── GIVEN MATERIAL ──

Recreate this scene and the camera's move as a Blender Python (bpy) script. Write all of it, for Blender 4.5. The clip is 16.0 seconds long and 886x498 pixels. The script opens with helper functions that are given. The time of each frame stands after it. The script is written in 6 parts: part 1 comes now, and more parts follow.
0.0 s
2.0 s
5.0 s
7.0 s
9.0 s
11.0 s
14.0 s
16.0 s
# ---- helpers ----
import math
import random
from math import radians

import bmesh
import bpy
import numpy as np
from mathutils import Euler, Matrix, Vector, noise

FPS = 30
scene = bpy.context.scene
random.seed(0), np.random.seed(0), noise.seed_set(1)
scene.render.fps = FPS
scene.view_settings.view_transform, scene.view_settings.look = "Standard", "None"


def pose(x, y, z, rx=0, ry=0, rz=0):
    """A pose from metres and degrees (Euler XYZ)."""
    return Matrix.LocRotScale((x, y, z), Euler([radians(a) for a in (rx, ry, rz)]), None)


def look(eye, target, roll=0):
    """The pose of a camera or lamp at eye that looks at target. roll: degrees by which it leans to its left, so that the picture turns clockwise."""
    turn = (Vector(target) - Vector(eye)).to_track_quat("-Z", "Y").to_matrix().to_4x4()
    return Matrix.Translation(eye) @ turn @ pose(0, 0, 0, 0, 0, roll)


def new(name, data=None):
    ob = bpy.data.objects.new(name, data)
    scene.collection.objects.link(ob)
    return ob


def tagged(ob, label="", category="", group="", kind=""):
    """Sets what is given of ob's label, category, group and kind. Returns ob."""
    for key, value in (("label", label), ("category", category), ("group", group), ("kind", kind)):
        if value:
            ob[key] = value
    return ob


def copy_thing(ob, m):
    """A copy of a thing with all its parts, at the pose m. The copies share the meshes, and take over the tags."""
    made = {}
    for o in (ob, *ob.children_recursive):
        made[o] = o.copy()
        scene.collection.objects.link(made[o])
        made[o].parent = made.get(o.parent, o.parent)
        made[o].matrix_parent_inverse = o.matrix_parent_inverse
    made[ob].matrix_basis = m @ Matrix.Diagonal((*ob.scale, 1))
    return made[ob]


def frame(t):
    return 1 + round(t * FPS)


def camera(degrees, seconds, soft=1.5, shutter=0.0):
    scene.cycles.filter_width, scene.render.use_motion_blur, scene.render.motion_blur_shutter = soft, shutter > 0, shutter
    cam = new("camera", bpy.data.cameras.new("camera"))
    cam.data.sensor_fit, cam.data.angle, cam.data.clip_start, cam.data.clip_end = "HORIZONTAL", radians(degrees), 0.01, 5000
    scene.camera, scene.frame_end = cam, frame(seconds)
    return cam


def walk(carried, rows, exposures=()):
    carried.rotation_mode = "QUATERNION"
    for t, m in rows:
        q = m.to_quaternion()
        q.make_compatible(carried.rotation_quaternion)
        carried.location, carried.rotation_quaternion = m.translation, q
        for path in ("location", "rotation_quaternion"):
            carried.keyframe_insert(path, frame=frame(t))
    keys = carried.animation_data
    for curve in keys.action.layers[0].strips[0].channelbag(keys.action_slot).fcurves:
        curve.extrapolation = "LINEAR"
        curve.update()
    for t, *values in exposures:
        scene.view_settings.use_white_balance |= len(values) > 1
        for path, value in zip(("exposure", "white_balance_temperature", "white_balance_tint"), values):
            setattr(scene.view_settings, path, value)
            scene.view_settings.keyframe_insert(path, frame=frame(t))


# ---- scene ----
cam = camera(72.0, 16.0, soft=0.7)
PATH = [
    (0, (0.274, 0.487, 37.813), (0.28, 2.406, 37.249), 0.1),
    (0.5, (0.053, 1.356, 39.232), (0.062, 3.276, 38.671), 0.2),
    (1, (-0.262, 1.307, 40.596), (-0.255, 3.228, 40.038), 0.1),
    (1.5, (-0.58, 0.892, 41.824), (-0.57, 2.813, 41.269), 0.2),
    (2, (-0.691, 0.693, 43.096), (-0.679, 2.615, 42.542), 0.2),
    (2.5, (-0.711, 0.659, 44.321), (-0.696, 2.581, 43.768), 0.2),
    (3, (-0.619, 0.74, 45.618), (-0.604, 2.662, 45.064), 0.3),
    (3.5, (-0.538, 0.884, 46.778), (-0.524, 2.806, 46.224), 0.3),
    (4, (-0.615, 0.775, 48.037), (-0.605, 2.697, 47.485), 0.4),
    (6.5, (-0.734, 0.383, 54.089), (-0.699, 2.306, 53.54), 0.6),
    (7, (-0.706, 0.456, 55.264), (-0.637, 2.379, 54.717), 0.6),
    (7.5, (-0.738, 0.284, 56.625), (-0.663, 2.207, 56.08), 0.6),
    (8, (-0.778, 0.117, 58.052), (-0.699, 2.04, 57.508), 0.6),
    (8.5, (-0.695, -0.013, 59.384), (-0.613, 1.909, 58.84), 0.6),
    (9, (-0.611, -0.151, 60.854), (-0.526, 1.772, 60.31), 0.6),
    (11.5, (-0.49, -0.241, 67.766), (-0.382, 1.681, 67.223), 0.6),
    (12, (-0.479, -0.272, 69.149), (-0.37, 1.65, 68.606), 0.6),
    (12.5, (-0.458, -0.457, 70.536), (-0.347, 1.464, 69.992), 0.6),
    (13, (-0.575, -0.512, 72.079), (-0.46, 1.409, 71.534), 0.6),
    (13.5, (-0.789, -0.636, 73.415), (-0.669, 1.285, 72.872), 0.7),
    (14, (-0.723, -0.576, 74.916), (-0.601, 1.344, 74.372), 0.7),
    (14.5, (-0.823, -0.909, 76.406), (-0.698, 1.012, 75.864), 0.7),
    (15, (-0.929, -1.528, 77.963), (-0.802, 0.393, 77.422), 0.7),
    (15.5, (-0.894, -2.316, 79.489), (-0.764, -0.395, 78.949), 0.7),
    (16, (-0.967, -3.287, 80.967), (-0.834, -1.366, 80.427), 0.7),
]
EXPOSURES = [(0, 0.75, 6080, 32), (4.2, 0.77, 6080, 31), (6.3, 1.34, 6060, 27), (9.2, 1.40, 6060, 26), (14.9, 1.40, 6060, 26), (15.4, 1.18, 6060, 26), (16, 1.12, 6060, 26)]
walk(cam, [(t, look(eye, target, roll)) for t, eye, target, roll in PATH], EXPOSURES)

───

* **REQUIREMENT**
Reproduce the listing above verbatim, from first line to last.

* **FINAL ANSWER**
Recreate this scene and the camera's move as a Blender Python (bpy) script. Write all of it, for Blender 4.5. The clip is 16.0 seconds long and 886x498 pixels. The script opens with helper functions that are given. The time of each frame stands after it. The script is written in 6 parts: part 1 comes now, and more parts follow.
0.0 s
2.0 s
5.0 s
7.0 s
9.0 s
11.0 s
14.0 s
16.0 s
# ---- helpers ----
import math
import random
from math import radians

import bmesh
import bpy
import numpy as np
from mathutils import Euler, Matrix, Vector, noise

FPS = 30
scene = bpy.context.scene
random.seed(0), np.random.seed(0), noise.seed_set(1)
scene.render.fps = FPS
scene.view_settings.view_transform, scene.view_settings.look = "Standard", "None"


def pose(x, y, z, rx=0, ry=0, rz=0):
    """A pose from metres and degrees (Euler XYZ)."""
    return Matrix.LocRotScale((x, y, z), Euler([radians(a) for a in (rx, ry, rz)]), None)


def look(eye, target, roll=0):
    """The pose of a camera or lamp at eye that looks at target. roll: degrees by which it leans to its left, so that the picture turns clockwise."""
    turn = (Vector(target) - Vector(eye)).to_track_quat("-Z", "Y").to_matrix().to_4x4()
    return Matrix.Translation(eye) @ turn @ pose(0, 0, 0, 0, 0, roll)


def new(name, data=None):
    ob = bpy.data.objects.new(name, data)
    scene.collection.objects.link(ob)
    return ob


def tagged(ob, label="", category="", group="", kind=""):
    """Sets what is given of ob's label, category, group and kind. Returns ob."""
    for key, value in (("label", label), ("category", category), ("group", group), ("kind", kind)):
        if value:
            ob[key] = value
    return ob


def copy_thing(ob, m):
    """A copy of a thing with all its parts, at the pose m. The copies share the meshes, and take over the tags."""
    made = {}
    for o in (ob, *ob.children_recursive):
        made[o] = o.copy()
        scene.collection.objects.link(made[o])
        made[o].parent = made.get(o.parent, o.parent)
        made[o].matrix_parent_inverse = o.matrix_parent_inverse
    made[ob].matrix_basis = m @ Matrix.Diagonal((*ob.scale, 1))
    return made[ob]


def frame(t):
    return 1 + round(t * FPS)


def camera(degrees, seconds, soft=1.5, shutter=0.0):
    scene.cycles.filter_width, scene.render.use_motion_blur, scene.render.motion_blur_shutter = soft, shutter > 0, shutter
    cam = new("camera", bpy.data.cameras.new("camera"))
    cam.data.sensor_fit, cam.data.angle, cam.data.clip_start, cam.data.clip_end = "HORIZONTAL", radians(degrees), 0.01, 5000
    scene.camera, scene.frame_end = cam, frame(seconds)
    return cam


def walk(carried, rows, exposures=()):
    carried.rotation_mode = "QUATERNION"
    for t, m in rows:
        q = m.to_quaternion()
        q.make_compatible(carried.rotation_quaternion)
        carried.location, carried.rotation_quaternion = m.translation, q
        for path in ("location", "rotation_quaternion"):
            carried.keyframe_insert(path, frame=frame(t))
    keys = carried.animation_data
    for curve in keys.action.layers[0].strips[0].channelbag(keys.action_slot).fcurves:
        curve.extrapolation = "LINEAR"
        curve.update()
    for t, *values in exposures:
        scene.view_settings.use_white_balance |= len(values) > 1
        for path, value in zip(("exposure", "white_balance_temperature", "white_balance_tint"), values):
            setattr(scene.view_settings, path, value)
            scene.view_settings.keyframe_insert(path, frame=frame(t))


# ---- scene ----
cam = camera(72.0, 16.0, soft=0.7)
PATH = [
    (0, (0.274, 0.487, 37.813), (0.28, 2.406, 37.249), 0.1),
    (0.5, (0.053, 1.356, 39.232), (0.062, 3.276, 38.671), 0.2),
    (1, (-0.262, 1.307, 40.596), (-0.255, 3.228, 40.038), 0.1),
    (1.5, (-0.58, 0.892, 41.824), (-0.57, 2.813, 41.269), 0.2),
    (2, (-0.691, 0.693, 43.096), (-0.679, 2.615, 42.542), 0.2),
    (2.5, (-0.711, 0.659, 44.321), (-0.696, 2.581, 43.768), 0.2),
    (3, (-0.619, 0.74, 45.618), (-0.604, 2.662, 45.064), 0.3),
    (3.5, (-0.538, 0.884, 46.778), (-0.524, 2.806, 46.224), 0.3),
    (4, (-0.615, 0.775, 48.037), (-0.605, 2.697, 47.485), 0.4),
    (6.5, (-0.734, 0.383, 54.089), (-0.699, 2.306, 53.54), 0.6),
    (7, (-0.706, 0.456, 55.264), (-0.637, 2.379, 54.717), 0.6),
    (7.5, (-0.738, 0.284, 56.625), (-0.663, 2.207, 56.08), 0.6),
    (8, (-0.778, 0.117, 58.052), (-0.699, 2.04, 57.508), 0.6),
    (8.5, (-0.695, -0.013, 59.384), (-0.613, 1.909, 58.84), 0.6),
    (9, (-0.611, -0.151, 60.854), (-0.526, 1.772, 60.31), 0.6),
    (11.5, (-0.49, -0.241, 67.766), (-0.382, 1.681, 67.223), 0.6),
    (12, (-0.479, -0.272, 69.149), (-0.37, 1.65, 68.606), 0.6),
    (12.5, (-0.458, -0.457, 70.536), (-0.347, 1.464, 69.992), 0.6),
    (13, (-0.575, -0.512, 72.079), (-0.46, 1.409, 71.534), 0.6),
    (13.5, (-0.789, -0.636, 73.415), (-0.669, 1.285, 72.872), 0.7),
    (14, (-0.723, -0.576, 74.916), (-0.601, 1.344, 74.372), 0.7),
    (14.5, (-0.823, -0.909, 76.406), (-0.698, 1.012, 75.864), 0.7),
    (15, (-0.929, -1.528, 77.963), (-0.802, 0.393, 77.422), 0.7),
    (15.5, (-0.894, -2.316, 79.489), (-0.764, -0.395, 78.949), 0.7),
    (16, (-0.967, -3.287, 80.967), (-0.834, -1.366, 80.427), 0.7),
]
EXPOSURES = [(0, 0.75, 6080, 32), (4.2, 0.77, 6080, 31), (6.3, 1.34, 6060, 27), (9.2, 1.40, 6060, 26), (14.9, 1.40, 6060, 26), (15.4, 1.18, 6060, 26), (16, 1.12, 6060, 26)]
walk(cam, [(t, look(eye, target, roll)) for t, eye, target, roll in PATH], EXPOSURES)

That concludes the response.